▶ [Problem statement]: Within the entries below, find the portion that opens with the line containing "# ---- helpers" and closes with the line containing "pose from metres". Retype that portion exactly and only.

-- START --

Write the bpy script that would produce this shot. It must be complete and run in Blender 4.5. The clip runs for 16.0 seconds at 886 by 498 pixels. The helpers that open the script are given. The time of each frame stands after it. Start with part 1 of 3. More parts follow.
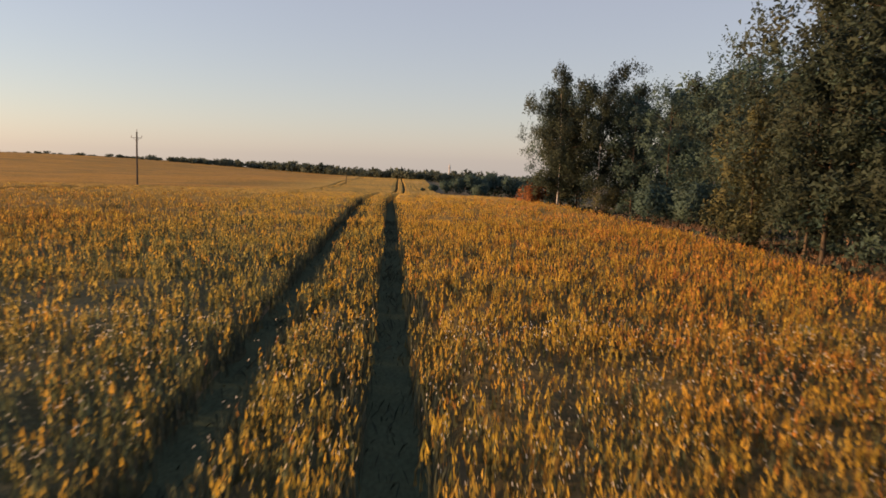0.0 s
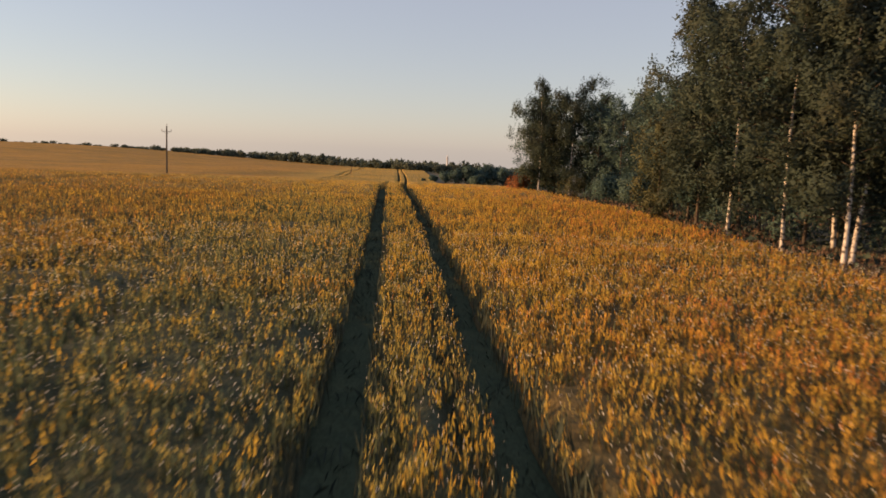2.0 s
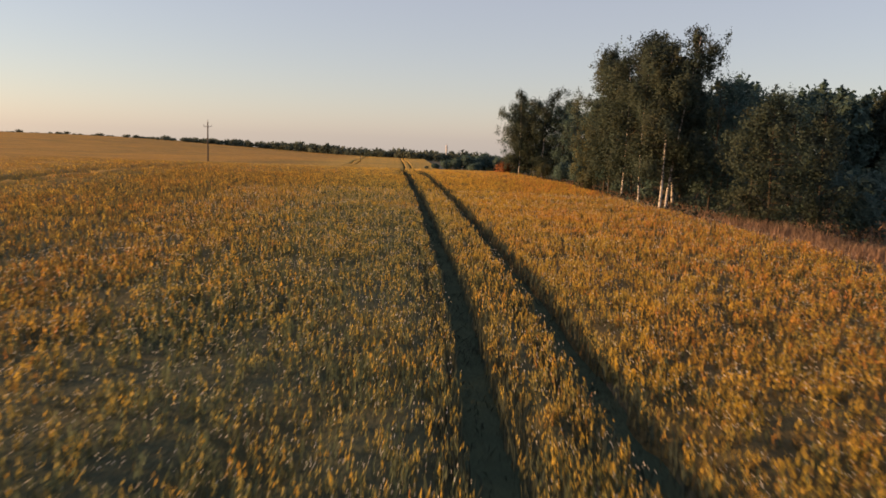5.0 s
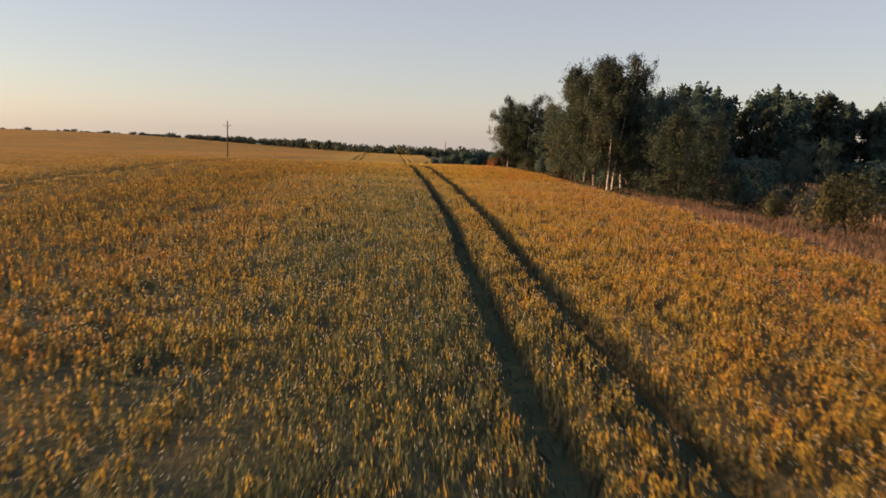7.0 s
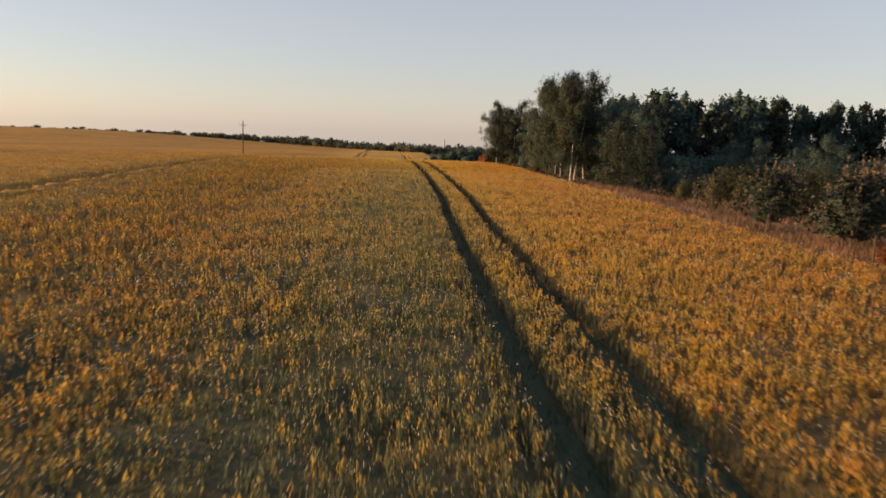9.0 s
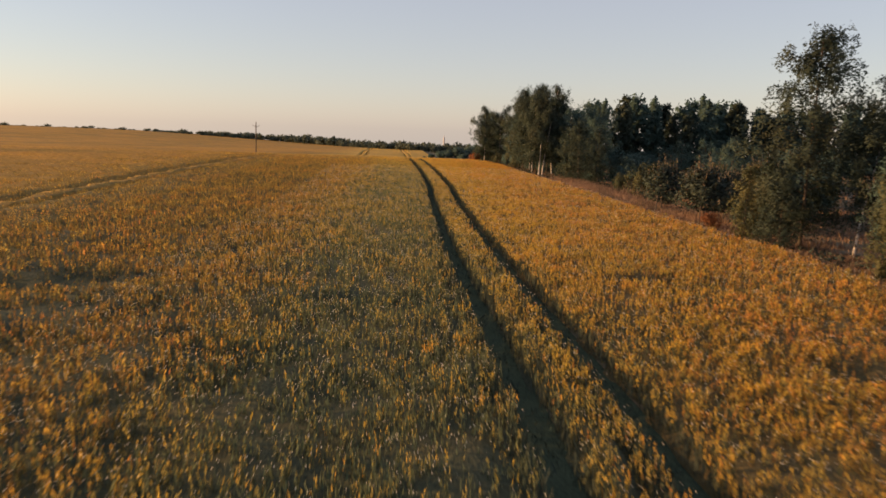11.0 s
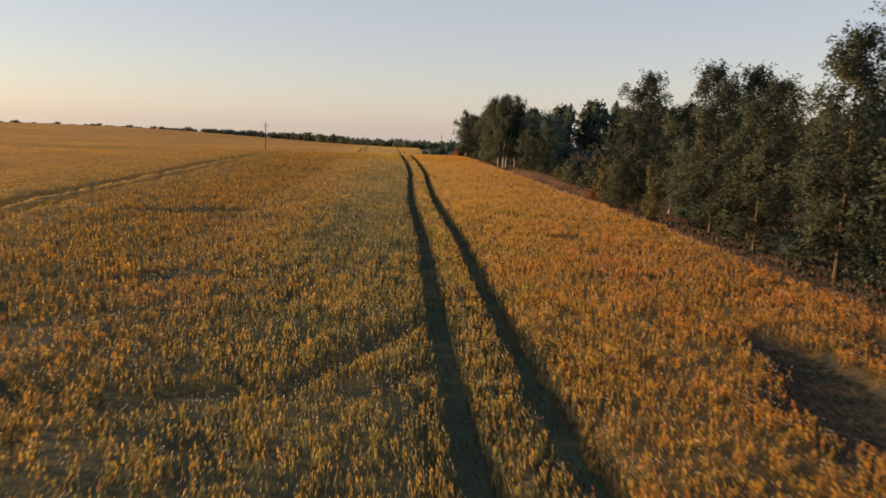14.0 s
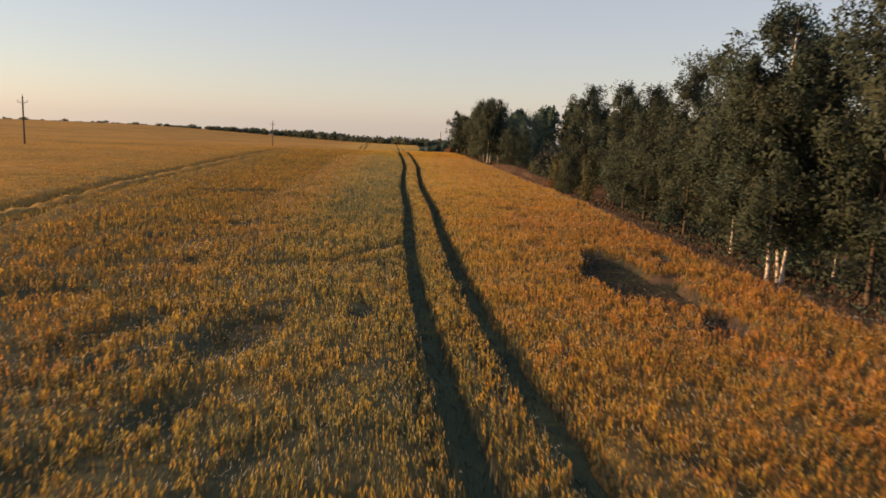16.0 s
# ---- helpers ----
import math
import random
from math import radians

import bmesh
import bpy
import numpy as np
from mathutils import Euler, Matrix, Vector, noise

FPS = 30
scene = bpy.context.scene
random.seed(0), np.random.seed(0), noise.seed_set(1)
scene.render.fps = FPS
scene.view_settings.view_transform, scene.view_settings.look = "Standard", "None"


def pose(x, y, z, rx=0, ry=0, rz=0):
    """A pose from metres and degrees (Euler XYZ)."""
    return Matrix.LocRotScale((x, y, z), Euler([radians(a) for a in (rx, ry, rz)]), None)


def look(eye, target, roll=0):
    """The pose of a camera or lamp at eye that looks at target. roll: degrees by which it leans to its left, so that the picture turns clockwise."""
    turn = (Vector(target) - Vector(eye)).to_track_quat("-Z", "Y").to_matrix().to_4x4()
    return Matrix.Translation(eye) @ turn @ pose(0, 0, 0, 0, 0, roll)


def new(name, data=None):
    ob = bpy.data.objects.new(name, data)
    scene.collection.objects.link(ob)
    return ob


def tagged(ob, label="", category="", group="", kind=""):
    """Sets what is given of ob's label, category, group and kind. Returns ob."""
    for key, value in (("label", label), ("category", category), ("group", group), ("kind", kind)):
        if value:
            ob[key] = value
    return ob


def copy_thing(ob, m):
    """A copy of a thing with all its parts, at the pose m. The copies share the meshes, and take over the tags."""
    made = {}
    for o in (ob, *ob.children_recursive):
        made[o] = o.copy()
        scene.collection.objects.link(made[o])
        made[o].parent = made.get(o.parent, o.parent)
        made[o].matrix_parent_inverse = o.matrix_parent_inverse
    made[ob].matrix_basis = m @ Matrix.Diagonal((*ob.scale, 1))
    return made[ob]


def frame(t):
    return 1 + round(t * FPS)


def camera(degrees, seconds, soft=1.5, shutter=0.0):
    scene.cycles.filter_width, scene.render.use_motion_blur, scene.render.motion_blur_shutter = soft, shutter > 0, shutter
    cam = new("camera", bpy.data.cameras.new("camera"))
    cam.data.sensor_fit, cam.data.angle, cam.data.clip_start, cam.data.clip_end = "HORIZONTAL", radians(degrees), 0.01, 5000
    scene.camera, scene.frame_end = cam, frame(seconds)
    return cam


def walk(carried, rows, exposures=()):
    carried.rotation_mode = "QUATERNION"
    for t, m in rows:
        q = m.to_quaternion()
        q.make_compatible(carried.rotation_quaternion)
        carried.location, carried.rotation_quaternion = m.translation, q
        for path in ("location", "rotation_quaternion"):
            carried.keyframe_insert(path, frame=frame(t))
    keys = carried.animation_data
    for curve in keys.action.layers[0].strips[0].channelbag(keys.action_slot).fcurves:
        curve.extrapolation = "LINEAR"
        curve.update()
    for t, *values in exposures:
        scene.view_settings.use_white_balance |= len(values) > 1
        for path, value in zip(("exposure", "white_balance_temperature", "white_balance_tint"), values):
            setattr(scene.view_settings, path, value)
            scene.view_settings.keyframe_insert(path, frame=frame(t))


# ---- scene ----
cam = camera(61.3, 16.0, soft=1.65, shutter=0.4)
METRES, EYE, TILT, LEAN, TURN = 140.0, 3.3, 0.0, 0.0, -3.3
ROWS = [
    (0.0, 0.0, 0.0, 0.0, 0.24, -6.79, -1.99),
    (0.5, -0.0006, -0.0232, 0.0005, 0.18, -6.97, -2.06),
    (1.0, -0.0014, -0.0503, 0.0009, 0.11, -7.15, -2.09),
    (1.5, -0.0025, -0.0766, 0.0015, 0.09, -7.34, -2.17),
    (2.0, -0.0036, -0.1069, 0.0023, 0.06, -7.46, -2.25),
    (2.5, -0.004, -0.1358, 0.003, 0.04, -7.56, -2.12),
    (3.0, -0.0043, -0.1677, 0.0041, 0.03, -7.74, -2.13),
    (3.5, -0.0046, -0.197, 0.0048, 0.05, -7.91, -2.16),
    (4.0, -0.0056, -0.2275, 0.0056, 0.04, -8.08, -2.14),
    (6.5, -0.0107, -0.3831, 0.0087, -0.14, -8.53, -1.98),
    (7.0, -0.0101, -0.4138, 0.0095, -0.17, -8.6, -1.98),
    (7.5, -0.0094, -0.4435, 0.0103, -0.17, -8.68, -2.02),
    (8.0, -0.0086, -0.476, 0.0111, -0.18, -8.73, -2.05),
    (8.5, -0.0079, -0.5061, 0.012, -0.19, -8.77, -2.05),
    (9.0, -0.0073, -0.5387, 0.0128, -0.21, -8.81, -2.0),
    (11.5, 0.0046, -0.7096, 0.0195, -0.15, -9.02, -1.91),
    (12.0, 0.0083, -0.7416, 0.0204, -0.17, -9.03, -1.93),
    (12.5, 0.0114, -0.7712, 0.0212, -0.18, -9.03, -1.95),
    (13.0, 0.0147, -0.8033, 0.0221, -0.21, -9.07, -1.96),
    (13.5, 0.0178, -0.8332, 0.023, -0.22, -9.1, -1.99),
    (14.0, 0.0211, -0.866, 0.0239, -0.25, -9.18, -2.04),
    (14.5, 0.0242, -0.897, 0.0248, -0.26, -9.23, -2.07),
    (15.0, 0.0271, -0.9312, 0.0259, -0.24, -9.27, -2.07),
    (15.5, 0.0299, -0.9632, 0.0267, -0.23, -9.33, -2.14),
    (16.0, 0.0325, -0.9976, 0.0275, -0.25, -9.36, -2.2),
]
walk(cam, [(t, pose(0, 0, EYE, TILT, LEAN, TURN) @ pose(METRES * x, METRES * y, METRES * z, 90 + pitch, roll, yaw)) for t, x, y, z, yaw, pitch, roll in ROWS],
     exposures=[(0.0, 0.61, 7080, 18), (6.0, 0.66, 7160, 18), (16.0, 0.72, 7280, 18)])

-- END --
-- START --

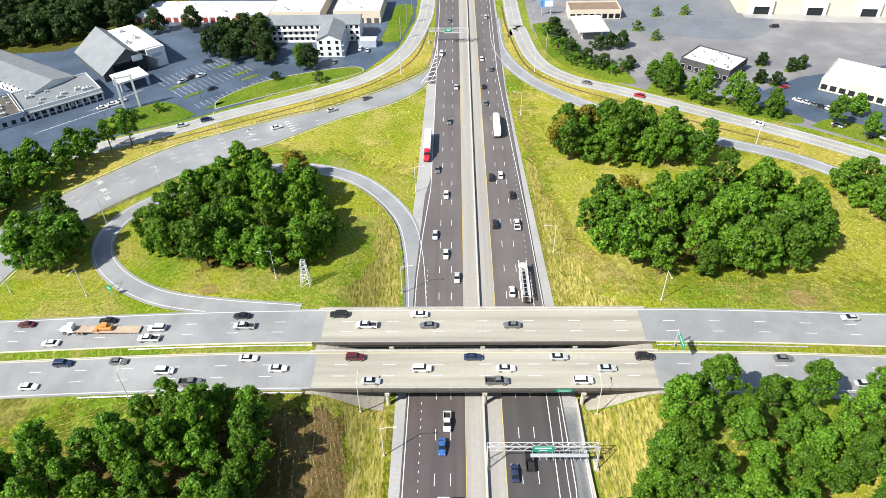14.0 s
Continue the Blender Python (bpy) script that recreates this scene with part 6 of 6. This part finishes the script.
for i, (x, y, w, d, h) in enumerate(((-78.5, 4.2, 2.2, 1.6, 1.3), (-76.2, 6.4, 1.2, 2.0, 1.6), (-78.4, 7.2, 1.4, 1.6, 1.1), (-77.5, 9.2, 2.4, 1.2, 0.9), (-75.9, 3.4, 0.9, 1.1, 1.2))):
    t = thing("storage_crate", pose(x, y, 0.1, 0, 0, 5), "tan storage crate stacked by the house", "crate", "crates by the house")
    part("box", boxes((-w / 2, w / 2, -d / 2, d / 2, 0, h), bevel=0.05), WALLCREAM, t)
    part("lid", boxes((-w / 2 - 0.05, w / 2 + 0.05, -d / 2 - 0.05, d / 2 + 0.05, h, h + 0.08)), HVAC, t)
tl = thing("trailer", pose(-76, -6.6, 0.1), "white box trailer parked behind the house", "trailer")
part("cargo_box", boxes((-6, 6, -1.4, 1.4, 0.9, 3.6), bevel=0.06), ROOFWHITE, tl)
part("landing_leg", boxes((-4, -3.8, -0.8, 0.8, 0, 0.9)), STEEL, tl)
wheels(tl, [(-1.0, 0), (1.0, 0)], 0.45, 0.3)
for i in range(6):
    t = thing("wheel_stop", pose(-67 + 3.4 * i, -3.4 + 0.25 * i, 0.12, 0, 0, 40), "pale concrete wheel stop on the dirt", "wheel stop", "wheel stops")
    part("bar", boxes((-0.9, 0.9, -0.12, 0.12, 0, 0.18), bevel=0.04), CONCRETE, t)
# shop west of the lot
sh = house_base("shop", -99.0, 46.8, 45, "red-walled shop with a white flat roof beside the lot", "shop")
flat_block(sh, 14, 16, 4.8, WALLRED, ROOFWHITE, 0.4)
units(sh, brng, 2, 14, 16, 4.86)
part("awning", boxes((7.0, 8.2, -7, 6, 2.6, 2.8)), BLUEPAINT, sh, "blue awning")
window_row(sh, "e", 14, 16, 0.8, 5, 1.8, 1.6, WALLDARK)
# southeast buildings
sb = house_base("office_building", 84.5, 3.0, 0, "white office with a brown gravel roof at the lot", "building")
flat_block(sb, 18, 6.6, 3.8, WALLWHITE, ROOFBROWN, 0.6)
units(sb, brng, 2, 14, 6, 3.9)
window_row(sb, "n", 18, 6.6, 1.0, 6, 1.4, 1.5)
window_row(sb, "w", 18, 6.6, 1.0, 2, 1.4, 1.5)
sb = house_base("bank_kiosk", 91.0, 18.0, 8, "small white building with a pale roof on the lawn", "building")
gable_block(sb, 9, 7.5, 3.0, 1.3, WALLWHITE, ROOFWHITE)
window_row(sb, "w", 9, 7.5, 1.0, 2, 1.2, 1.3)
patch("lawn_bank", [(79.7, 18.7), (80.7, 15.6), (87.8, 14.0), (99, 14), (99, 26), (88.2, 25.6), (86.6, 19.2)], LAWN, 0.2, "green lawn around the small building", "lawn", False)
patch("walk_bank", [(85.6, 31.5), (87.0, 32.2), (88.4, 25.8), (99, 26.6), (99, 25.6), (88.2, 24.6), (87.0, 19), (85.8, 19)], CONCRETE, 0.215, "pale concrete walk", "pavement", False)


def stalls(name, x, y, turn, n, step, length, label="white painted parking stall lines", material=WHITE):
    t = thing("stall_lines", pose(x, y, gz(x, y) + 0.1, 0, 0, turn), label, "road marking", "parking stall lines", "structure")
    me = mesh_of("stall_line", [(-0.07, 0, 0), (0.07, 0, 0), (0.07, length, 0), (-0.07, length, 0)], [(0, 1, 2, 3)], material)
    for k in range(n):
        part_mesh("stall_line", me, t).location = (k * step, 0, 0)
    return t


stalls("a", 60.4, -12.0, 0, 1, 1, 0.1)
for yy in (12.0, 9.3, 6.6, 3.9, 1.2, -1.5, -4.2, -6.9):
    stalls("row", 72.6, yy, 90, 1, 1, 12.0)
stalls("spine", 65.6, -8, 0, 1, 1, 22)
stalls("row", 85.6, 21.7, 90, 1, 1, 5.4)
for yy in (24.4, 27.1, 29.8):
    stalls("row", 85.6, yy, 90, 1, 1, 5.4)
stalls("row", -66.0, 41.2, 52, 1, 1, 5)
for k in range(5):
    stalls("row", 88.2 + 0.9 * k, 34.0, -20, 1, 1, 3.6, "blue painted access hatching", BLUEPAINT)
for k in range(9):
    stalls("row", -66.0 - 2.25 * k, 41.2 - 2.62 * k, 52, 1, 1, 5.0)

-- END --

▶ [Task response]:
# ---- helpers ----
import math
import random
from math import radians

import bmesh
import bpy
import numpy as np
from mathutils import Euler, Matrix, Vector, noise

FPS = 30
scene = bpy.context.scene
random.seed(0), np.random.seed(0), noise.seed_set(1)
scene.render.fps = FPS
scene.view_settings.view_transform, scene.view_settings.look = "Standard", "None"


def pose(x, y, z, rx=0, ry=0, rz=0):
    """A pose from metres and degrees (Euler XYZ)."""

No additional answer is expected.